■ **Requirement**:
In the listing that follows, locate the line containing "Continue the Blender" and the line containing "RING = -0.028". Retype exactly those two lines and every line between them, and nothing more.

(Stored data entries)
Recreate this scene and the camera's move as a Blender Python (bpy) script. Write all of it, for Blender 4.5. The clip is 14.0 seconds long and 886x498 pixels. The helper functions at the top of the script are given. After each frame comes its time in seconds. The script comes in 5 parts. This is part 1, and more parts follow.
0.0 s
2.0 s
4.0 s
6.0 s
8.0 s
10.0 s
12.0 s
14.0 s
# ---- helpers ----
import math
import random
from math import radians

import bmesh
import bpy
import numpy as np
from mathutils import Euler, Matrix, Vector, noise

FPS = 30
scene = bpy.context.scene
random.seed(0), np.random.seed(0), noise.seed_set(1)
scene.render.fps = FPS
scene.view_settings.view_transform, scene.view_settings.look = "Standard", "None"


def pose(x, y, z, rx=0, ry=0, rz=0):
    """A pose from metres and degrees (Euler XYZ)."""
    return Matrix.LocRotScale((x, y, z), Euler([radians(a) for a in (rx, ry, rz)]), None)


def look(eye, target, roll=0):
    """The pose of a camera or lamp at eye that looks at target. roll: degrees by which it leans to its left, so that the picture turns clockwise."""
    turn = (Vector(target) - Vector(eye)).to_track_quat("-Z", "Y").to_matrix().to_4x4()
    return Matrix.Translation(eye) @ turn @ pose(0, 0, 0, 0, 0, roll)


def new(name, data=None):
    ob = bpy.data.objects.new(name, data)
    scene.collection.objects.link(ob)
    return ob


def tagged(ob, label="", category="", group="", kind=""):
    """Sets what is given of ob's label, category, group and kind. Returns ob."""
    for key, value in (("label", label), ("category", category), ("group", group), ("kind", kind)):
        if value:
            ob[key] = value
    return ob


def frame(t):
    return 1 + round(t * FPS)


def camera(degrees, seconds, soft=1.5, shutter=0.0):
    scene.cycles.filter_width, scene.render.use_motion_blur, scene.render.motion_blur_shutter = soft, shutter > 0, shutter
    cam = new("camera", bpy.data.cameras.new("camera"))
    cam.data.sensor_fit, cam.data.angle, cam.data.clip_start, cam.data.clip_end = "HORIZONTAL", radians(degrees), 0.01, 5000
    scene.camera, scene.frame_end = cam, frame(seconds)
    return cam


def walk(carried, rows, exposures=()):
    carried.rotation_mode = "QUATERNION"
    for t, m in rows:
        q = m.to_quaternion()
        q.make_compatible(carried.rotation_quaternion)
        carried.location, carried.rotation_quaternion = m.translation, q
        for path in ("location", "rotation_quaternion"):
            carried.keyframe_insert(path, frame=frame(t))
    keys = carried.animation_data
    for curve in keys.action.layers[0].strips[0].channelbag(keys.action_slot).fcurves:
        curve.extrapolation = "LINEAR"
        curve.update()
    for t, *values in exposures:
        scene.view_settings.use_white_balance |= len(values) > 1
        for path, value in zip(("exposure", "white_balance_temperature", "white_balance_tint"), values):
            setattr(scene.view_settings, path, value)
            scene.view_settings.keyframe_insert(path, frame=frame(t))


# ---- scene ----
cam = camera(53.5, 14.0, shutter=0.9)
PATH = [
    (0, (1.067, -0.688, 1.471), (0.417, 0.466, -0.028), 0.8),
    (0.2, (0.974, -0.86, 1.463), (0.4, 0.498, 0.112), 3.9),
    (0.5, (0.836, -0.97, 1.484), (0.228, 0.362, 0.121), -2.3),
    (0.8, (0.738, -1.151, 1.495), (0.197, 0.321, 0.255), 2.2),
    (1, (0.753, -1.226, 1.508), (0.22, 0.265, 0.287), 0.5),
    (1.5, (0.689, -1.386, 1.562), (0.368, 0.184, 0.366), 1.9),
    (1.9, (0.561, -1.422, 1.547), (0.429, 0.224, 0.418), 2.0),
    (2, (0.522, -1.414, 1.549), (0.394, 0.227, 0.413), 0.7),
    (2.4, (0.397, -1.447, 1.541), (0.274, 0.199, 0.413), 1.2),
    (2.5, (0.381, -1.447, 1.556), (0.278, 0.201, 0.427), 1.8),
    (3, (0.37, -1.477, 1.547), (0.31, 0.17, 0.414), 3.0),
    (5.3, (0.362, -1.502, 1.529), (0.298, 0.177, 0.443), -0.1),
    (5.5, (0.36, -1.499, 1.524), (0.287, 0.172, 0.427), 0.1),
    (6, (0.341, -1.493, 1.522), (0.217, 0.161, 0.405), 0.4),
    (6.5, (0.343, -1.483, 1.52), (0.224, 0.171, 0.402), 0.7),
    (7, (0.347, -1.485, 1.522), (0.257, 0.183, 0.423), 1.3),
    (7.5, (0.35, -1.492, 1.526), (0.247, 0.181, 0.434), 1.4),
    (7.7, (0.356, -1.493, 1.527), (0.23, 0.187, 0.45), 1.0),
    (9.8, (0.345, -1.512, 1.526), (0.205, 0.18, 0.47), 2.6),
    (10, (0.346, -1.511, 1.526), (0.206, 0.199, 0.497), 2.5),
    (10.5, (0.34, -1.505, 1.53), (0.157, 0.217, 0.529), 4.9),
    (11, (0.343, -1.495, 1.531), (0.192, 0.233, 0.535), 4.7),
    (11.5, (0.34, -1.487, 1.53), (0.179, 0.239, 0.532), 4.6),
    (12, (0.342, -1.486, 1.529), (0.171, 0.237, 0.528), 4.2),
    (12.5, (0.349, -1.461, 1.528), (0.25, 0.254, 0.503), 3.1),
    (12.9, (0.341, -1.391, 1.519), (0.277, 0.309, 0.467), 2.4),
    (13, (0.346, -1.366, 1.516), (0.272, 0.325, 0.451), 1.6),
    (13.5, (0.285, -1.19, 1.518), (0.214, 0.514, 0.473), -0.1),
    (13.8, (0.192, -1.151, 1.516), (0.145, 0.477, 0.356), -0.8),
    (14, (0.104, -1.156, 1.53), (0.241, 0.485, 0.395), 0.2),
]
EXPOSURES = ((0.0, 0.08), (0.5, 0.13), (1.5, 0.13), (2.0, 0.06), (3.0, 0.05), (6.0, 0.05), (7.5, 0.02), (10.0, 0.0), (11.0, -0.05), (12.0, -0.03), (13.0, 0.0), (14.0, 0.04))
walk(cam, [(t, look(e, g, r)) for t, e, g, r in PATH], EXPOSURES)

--

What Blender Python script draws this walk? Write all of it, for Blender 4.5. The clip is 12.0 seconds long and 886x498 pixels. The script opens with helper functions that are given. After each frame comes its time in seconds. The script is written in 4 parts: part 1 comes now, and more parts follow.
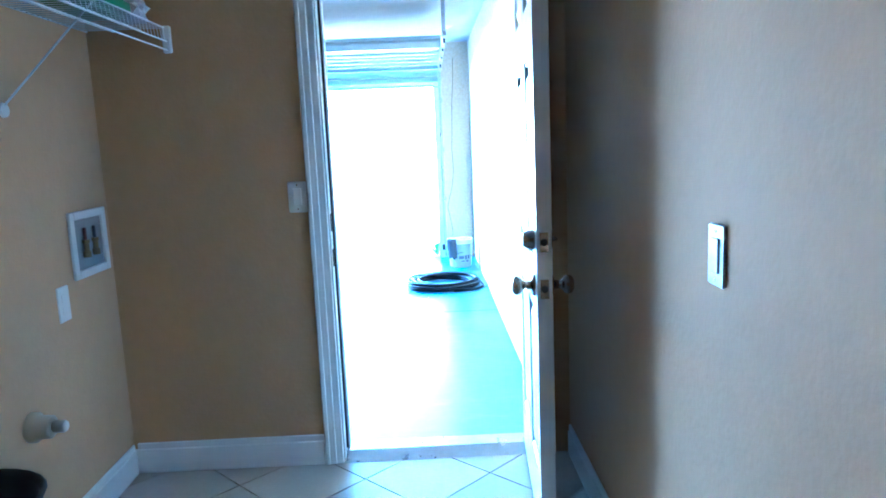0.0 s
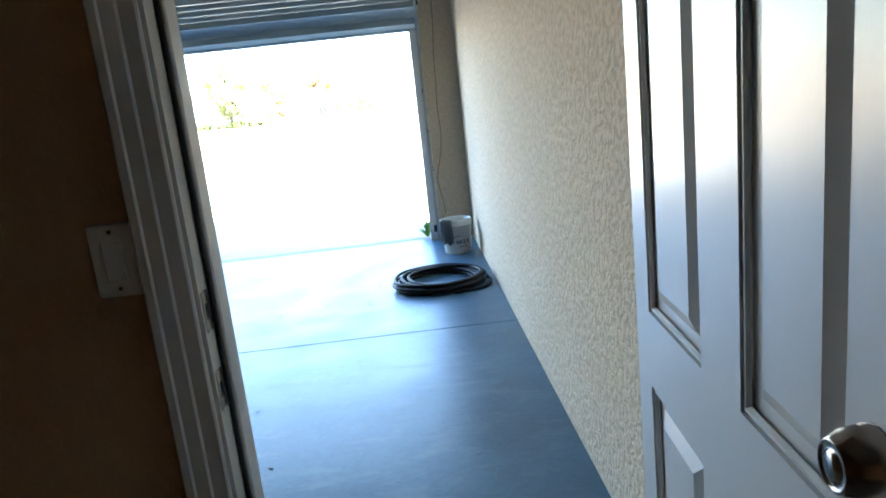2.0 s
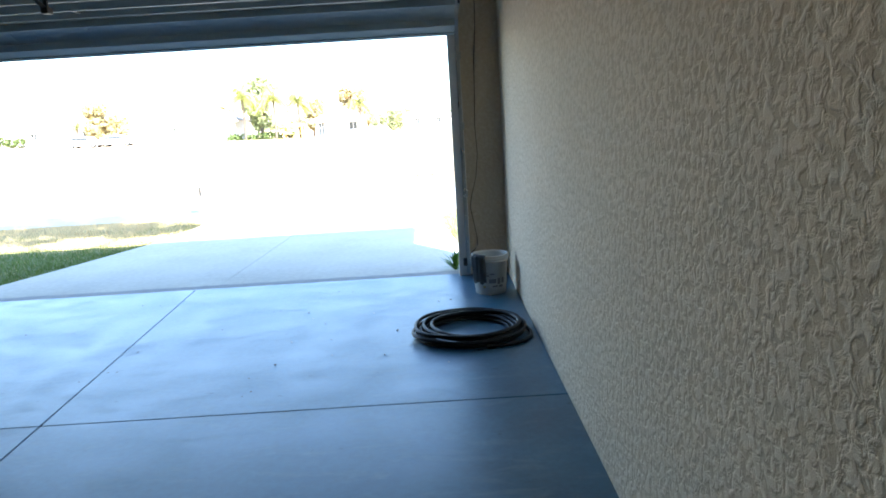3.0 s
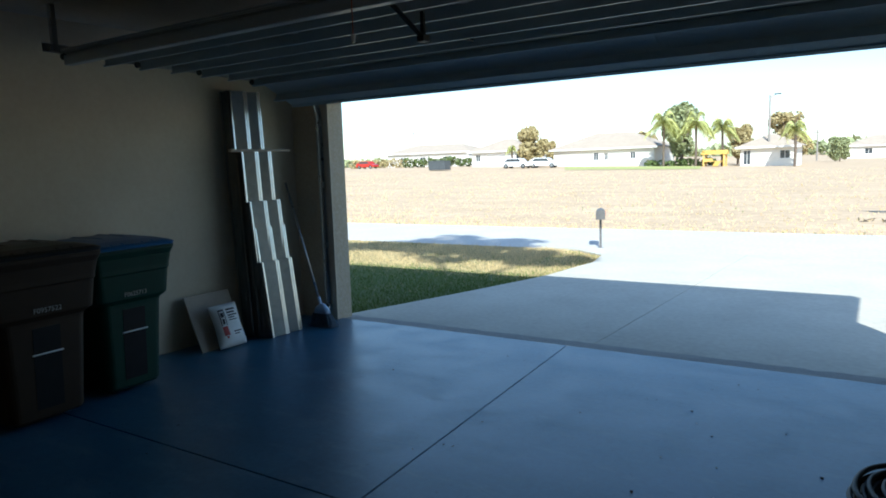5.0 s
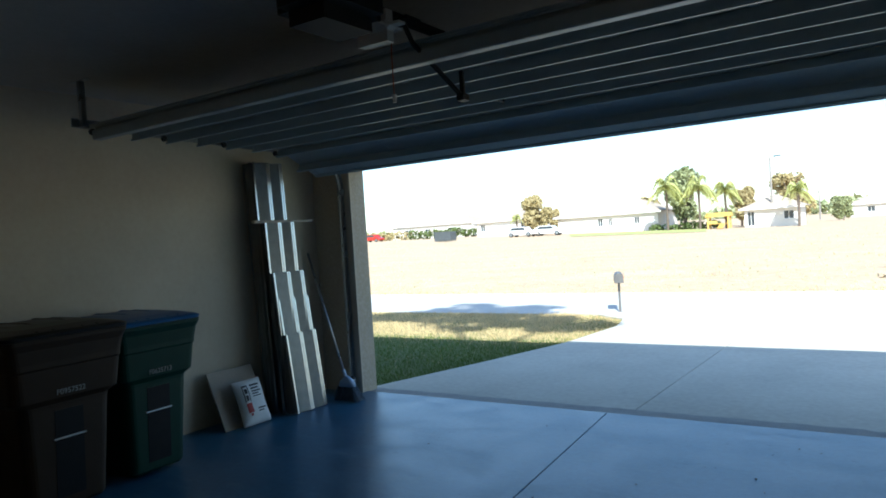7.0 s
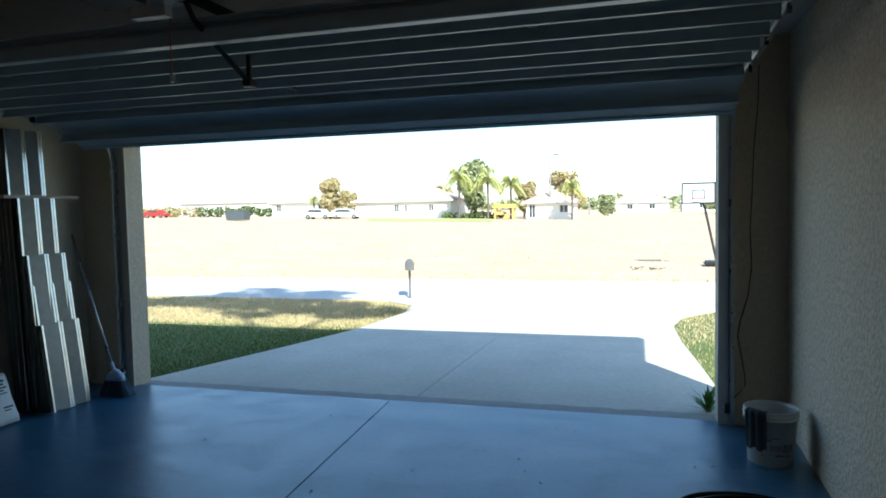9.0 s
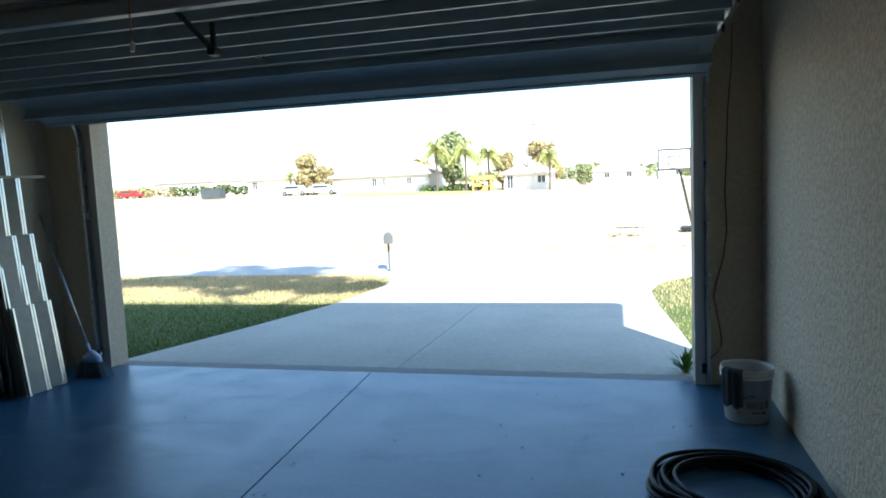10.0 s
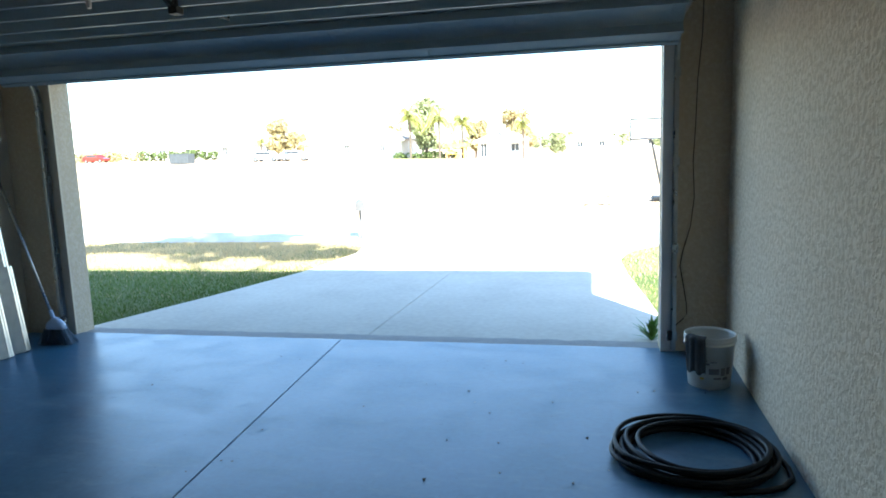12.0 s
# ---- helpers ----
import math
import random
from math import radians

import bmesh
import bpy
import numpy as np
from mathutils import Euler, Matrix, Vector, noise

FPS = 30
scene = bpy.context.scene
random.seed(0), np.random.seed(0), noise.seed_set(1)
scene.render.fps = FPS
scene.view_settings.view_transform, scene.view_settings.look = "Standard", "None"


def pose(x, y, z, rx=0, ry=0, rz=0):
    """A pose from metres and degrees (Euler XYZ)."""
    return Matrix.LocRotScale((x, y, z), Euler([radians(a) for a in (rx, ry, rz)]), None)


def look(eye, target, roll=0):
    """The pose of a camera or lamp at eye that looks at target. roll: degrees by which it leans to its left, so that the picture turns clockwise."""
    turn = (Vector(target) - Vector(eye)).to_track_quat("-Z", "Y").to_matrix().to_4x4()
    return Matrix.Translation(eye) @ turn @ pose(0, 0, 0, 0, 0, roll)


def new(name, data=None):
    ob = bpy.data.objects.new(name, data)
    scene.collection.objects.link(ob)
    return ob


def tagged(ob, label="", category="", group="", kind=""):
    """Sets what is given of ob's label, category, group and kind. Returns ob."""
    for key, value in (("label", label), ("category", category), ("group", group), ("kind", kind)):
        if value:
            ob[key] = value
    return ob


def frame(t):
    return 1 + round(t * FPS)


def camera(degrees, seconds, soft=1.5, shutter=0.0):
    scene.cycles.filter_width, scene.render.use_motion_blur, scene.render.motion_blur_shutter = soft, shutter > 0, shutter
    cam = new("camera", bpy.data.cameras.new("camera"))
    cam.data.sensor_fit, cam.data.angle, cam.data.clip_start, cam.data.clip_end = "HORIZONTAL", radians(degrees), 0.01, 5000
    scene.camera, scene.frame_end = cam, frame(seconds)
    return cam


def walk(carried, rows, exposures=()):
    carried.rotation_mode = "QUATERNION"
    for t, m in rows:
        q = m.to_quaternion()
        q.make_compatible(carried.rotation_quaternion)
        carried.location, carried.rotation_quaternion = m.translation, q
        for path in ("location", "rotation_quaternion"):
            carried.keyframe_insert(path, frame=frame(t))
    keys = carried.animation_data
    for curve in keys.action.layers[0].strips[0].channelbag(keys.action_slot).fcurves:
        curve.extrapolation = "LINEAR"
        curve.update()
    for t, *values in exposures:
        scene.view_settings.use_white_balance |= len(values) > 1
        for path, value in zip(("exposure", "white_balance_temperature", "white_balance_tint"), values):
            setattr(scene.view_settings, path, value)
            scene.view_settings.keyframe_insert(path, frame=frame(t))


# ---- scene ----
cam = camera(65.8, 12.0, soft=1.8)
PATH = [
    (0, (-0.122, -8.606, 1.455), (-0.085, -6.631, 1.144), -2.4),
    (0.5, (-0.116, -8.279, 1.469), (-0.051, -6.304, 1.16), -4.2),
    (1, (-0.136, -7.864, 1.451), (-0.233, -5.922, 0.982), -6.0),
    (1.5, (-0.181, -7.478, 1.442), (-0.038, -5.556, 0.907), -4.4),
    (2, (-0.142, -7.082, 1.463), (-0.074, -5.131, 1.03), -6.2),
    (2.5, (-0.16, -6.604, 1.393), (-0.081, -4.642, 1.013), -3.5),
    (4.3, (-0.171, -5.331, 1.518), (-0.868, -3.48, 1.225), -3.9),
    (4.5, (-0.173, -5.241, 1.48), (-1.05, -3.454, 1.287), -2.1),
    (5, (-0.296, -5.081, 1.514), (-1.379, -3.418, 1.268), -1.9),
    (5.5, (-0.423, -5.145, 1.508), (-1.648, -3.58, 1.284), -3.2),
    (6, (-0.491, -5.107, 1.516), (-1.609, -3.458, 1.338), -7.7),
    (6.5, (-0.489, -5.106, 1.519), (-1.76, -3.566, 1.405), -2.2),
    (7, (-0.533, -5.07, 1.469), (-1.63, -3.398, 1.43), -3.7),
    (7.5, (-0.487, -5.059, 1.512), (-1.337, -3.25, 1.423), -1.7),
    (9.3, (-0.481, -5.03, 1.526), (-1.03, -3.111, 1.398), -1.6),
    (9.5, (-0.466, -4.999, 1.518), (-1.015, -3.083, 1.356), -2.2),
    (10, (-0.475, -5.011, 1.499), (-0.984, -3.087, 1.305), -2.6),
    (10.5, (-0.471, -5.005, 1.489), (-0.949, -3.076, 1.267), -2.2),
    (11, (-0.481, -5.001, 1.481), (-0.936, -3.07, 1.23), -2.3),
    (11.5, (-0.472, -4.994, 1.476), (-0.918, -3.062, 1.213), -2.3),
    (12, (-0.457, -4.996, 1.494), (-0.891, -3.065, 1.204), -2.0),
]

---

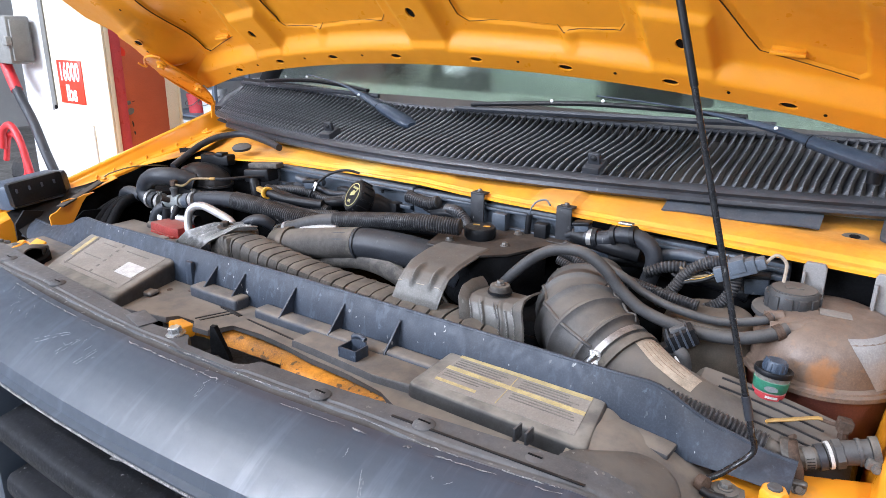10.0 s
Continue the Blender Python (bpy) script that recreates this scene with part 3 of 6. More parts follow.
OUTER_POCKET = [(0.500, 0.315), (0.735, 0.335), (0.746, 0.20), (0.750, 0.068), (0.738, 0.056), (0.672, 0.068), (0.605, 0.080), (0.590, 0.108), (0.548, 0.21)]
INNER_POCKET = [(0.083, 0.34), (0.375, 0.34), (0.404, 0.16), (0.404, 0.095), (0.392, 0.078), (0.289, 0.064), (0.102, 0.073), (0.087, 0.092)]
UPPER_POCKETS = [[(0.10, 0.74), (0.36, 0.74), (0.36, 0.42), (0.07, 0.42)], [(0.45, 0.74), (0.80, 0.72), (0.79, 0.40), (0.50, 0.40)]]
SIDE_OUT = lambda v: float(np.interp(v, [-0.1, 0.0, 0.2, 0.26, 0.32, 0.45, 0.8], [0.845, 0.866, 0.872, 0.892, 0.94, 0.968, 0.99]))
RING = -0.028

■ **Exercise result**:
Continue the Blender Python (bpy) script that recreates this scene with part 3 of 6. More parts follow.
OUTER_POCKET = [(0.500, 0.315), (0.735, 0.335), (0.746, 0.20), (0.750, 0.068), (0.738, 0.056), (0.672, 0.068), (0.605, 0.080), (0.590, 0.108), (0.548, 0.21)]
INNER_POCKET = [(0.083, 0.34), (0.375, 0.34), (0.404, 0.16), (0.404, 0.095), (0.392, 0.078), (0.289, 0.064), (0.102, 0.073), (0.087, 0.092)]
UPPER_POCKETS = [[(0.10, 0.74), (0.36, 0.74), (0.36, 0.42), (0.07, 0.42)], [(0.45, 0.74), (0.80, 0.72), (0.79, 0.40), (0.50, 0.40)]]
SIDE_OUT = lambda v: float(np.interp(v, [-0.1, 0.0, 0.2, 0.26, 0.32, 0.45, 0.8], [0.845, 0.866, 0.872, 0.892, 0.94, 0.968, 0.99]))
RING = -0.028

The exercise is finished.